LEGO has officially taken the "biggest set ever" crown into new territory with LEGO Architecture Sagrada Familia (21065), a massive 12,060-piece model based on Antoni Gaudi's famous Barcelona basilica. According to The Brick Fan's announcement, the set is scheduled to launch on November 1, 2026, with pre-orders already open and a retail price of $799.99. That headline number alone makes this release impossible to ignore, but the more interesting story is how unusual this set feels within the LEGO Architecture line.
Architecture has traditionally focused on compact skyline builds, landmark facades, and display models that prize clean presentation over pure scale. Sagrada Familia blows past that expectation. This is not a shelf-sized souvenir build. It is a full statement piece, and LEGO is clearly treating it like a flagship project. The Brick Fan reports that the model begins with the Apse with Crypt, then moves through the Nativity facade and Passion facade before reaching the naves, sacristies, and six completed towers. That progression mirrors the real structure's layered construction history, which gives the set a stronger sense of narrative than a typical monument model.

Jay's Brick Blog adds an important bit of context around the scale of the release, calling 21065 the biggest LEGO set of all time by piece count. That framing matters because LEGO has produced plenty of expensive collector sets before, but not many that can claim a new all-time record. In practical terms, Sagrada Familia enters a different category the moment that number hits 12,060. Even collectors who do not normally follow the Architecture theme are likely to pay attention when a set crosses that threshold.
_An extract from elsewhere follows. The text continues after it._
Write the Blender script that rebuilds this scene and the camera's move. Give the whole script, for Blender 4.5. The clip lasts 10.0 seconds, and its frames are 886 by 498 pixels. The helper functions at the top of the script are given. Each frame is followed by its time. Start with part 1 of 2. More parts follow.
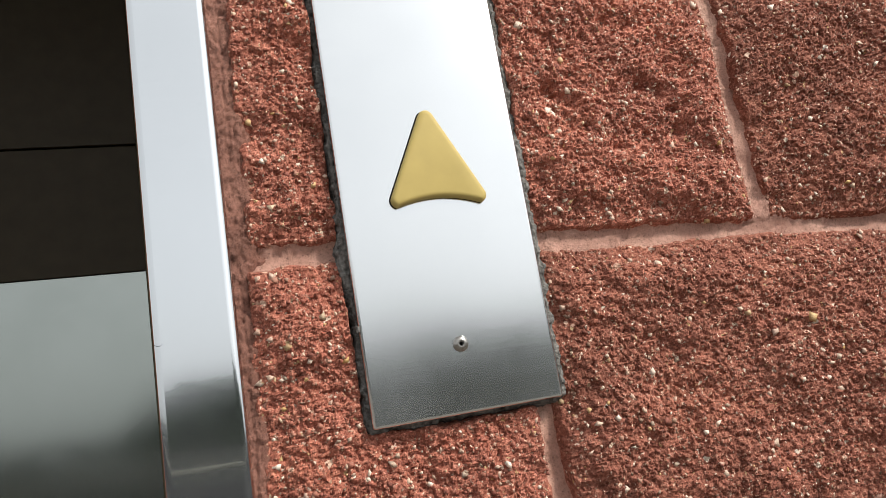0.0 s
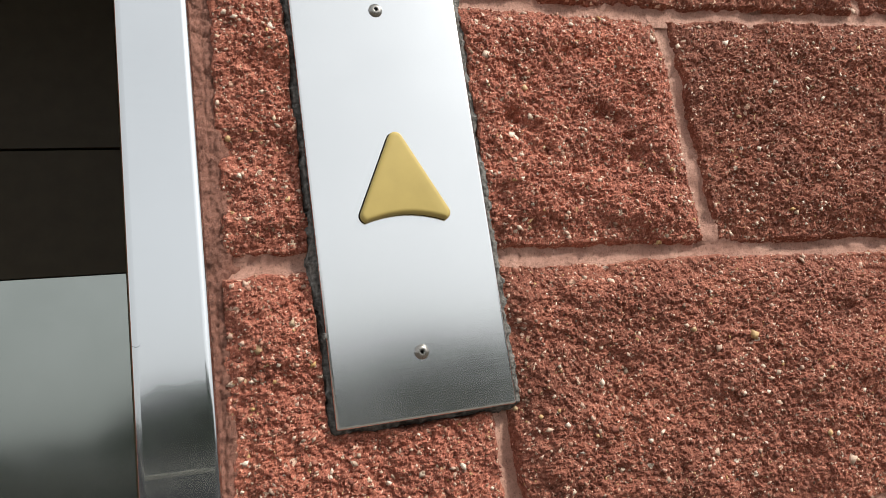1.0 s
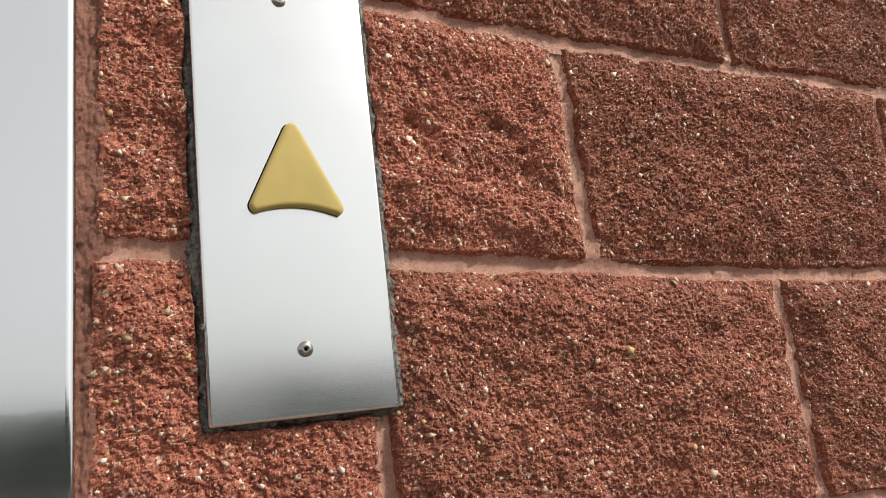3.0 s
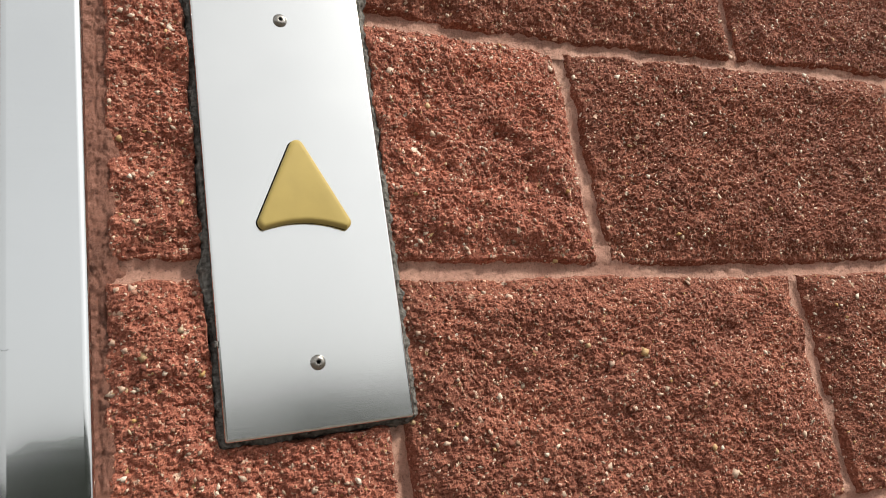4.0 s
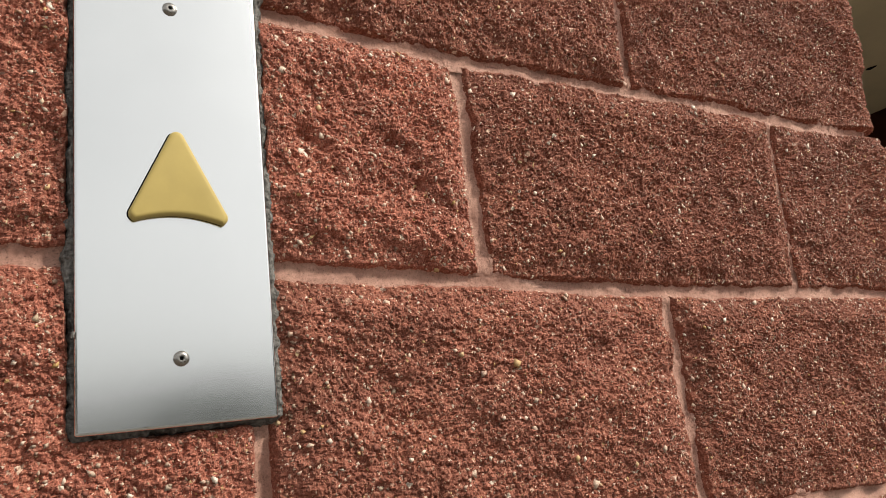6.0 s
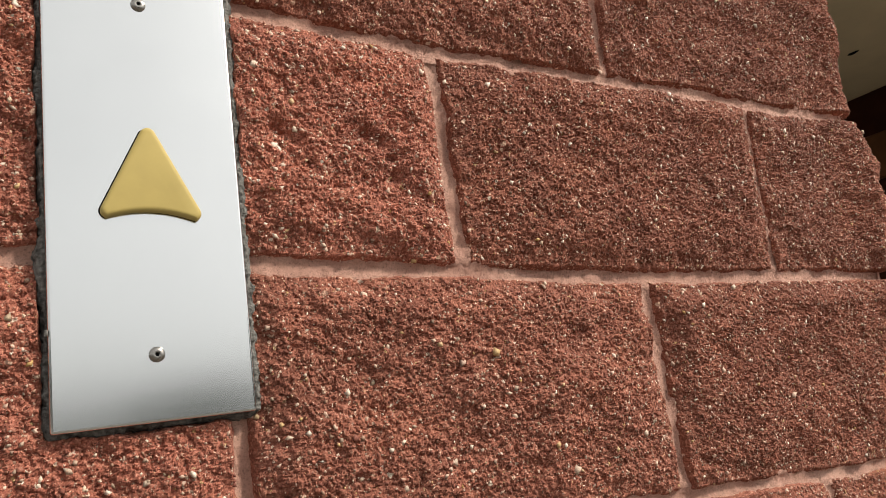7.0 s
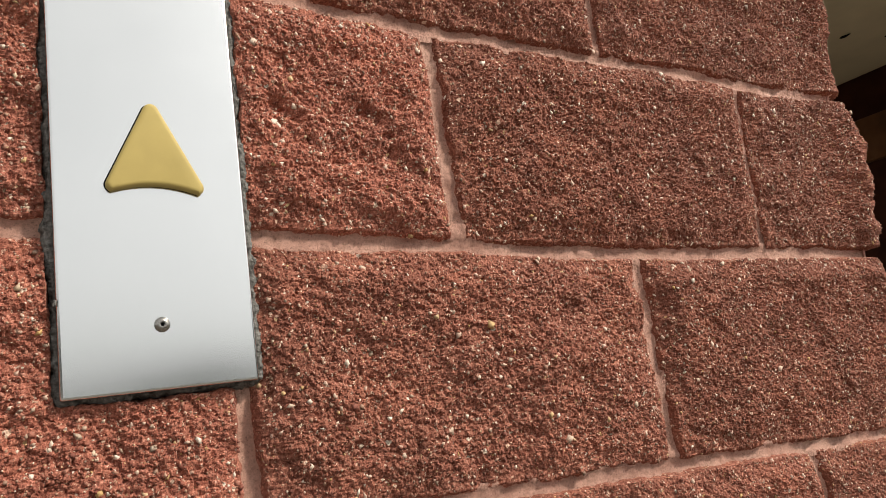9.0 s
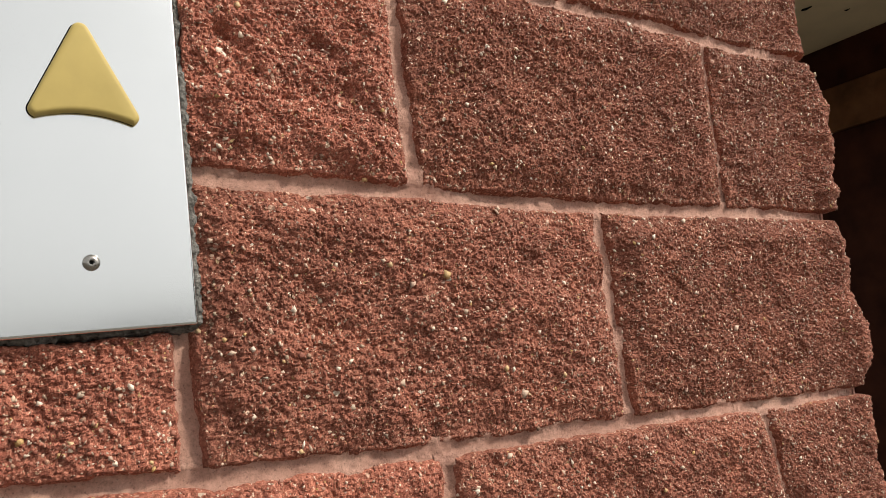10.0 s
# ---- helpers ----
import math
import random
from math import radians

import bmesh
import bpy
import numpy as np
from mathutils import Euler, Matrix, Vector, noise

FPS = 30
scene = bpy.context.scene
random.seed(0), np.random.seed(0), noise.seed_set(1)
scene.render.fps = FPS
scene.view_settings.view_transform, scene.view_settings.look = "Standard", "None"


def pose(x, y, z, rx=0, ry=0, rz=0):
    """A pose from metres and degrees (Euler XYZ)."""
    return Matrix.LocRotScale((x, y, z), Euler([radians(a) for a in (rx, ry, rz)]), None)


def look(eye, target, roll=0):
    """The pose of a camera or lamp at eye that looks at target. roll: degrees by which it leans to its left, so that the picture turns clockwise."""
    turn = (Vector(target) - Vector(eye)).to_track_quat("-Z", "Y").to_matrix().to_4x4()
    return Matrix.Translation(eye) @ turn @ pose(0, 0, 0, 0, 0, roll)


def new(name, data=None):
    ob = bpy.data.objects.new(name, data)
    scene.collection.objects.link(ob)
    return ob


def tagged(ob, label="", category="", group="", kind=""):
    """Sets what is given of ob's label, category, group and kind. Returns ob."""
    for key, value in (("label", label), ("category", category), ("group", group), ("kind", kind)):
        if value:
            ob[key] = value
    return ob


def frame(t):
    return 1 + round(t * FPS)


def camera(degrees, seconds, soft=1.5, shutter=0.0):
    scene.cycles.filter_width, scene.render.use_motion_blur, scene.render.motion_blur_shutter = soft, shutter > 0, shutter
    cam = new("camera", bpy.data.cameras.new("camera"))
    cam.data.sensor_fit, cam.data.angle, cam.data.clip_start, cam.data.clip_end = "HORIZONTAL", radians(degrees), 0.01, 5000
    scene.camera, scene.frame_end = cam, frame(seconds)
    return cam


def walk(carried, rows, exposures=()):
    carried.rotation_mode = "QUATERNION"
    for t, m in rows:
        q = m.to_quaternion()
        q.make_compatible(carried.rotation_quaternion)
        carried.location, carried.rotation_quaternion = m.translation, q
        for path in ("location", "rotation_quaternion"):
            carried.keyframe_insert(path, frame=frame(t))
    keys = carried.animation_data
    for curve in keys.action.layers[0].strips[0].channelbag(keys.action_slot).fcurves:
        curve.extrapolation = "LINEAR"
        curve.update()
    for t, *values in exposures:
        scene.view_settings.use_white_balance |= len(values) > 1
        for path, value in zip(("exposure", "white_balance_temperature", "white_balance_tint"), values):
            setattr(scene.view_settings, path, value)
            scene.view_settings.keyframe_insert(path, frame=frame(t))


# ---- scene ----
cam = camera(61.5, 10.0, soft=0.55)
# seconds, eye, target, roll
PATH = [
    (0, (-0.152, -0.423, 0.924), (0.389, 1.467, 1.292), -8),
    (0.3, (-0.144, -0.4163, 0.9245), (0.4478, 1.4608, 1.2796), -7.26),
    (0.5, (-0.142, -0.422, 0.928), (0.484, 1.444, 1.285), -8.3),
    (0.8, (-0.1409, -0.4334, 0.9203), (0.4732, 1.4342, 1.2874), -7.33),
    (1, (-0.148, -0.454, 0.92), (0.434, 1.42, 1.307), -6.7),
    (1.2, (-0.159, -0.4701, 0.9107), (0.4454, 1.3902, 1.3277), -5.07),
    (1.5, (-0.175, -0.487, 0.903), (0.457, 1.365, 1.316), -3.5),
    (1.7, (-0.1787, -0.4779, 0.8966), (0.4837, 1.375, 1.2544), -3.69),
    (2, (-0.186, -0.468, 0.886), (0.464, 1.39, 1.241), -3.5),
    (2.3, (-0.181, -0.4708, 0.8854), (0.484, 1.3863, 1.2155), -4.33),
    (2.5, (-0.174, -0.466, 0.886), (0.546, 1.367, 1.233), -4.7),
    (2.7, (-0.1633, -0.4548, 0.8893), (0.627, 1.3288, 1.3301), -5.67),
    (3, (-0.154, -0.44, 0.899), (0.732, 1.295, 1.352), -5.4),
    (3.2, (-0.163, -0.426, 0.9), (0.774, 1.267, 1.403), -6.2),
    (4.5, (-0.14, -0.467, 0.894), (0.633, 1.316, 1.367), -7.7),
    (4.8, (-0.1432, -0.4759, 0.8982), (0.6632, 1.2937, 1.3654), -6.33),
    (5, (-0.147, -0.479, 0.906), (0.717, 1.242, 1.446), -5.5),
    (5.2, (-0.1411, -0.4841, 0.9004), (0.7659, 1.203, 1.4757), -5.1),
    (5.5, (-0.127, -0.471, 0.896), (0.862, 1.185, 1.424), -4.4),
    (6.8, (-0.119, -0.465, 0.893), (0.895, 1.202, 1.335), -6.2),
    (7, (-0.115, -0.472, 0.891), (0.917, 1.18, 1.342), -6.6),
    (7.5, (-0.118, -0.478, 0.889), (0.921, 1.171, 1.337), -6.7),
    (8, (-0.117, -0.48, 0.887), (0.94, 1.161, 1.322), -6.5),
    (8.5, (-0.122, -0.483, 0.885), (0.941, 1.155, 1.317), -6.8),
    (9, (-0.124, -0.48, 0.882), (0.926, 1.173, 1.289), -6.7),
    (9.3, (-0.1168, -0.4702, 0.8792), (0.9619, 1.1715, 1.2551), -6.51),
    (9.5, (-0.114, -0.465, 0.88), (0.984, 1.165, 1.249), -6.8),
    (9.8, (-0.1096, -0.4603, 0.8749), (1.0114, 1.1591, 1.223), -6.92),
    (10, (-0.108, -0.458, 0.873), (1.034, 1.156, 1.177), -5.9),
]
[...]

The subject choice also makes sense. Sagrada Familia is one of the most recognizable landmarks in the world, but it is not just famous for its silhouette. It is famous for its detail, its verticality, and the sense that it is still becoming itself. Those qualities are a natural fit for LEGO. The real basilica's layered geometry, dense ornamentation, and tower-heavy profile give designers plenty to translate into brick form without losing the identity of the building. Based on the early product information carried by The Brick Fan, LEGO is leaning into that complexity rather than simplifying it away.

There is also a real collector conversation here around value, not just price. At $799.99, this is obviously premium territory, and it will not be an impulse buy for most fans. But LEGO is positioning the set as a long-form building experience, not merely a luxury display item. The Brick Fan describes it as a challenging build intended for travel lovers, architecture fans, and adult builders who want a project with serious presence. That angle feels credible. A set this large has to justify itself through time spent building, visual payoff, and conversation-starting display value. Sagrada Familia appears built to do all three.
What stands out most is how confidently LEGO is pushing the Architecture banner here. Instead of treating architecture fans as a niche audience, the company is using the theme to deliver one of its boldest collector launches of the year. If the final model captures the cathedral's texture and tower work as well as the early images suggest, 21065 could end up being remembered less as a gimmicky record breaker and more as the moment Architecture proved it could compete with any collector theme on ambition.
For Hypebrickz readers, that makes LEGO Architecture Sagrada Familia (21065) one of the most important collector announcements of the week. It has the record-setting piece count, a globally known subject, and the kind of build scope that instantly separates it from standard holiday releases. November is still a wait, but this one already looks like a set people will be talking about all the way to launch day.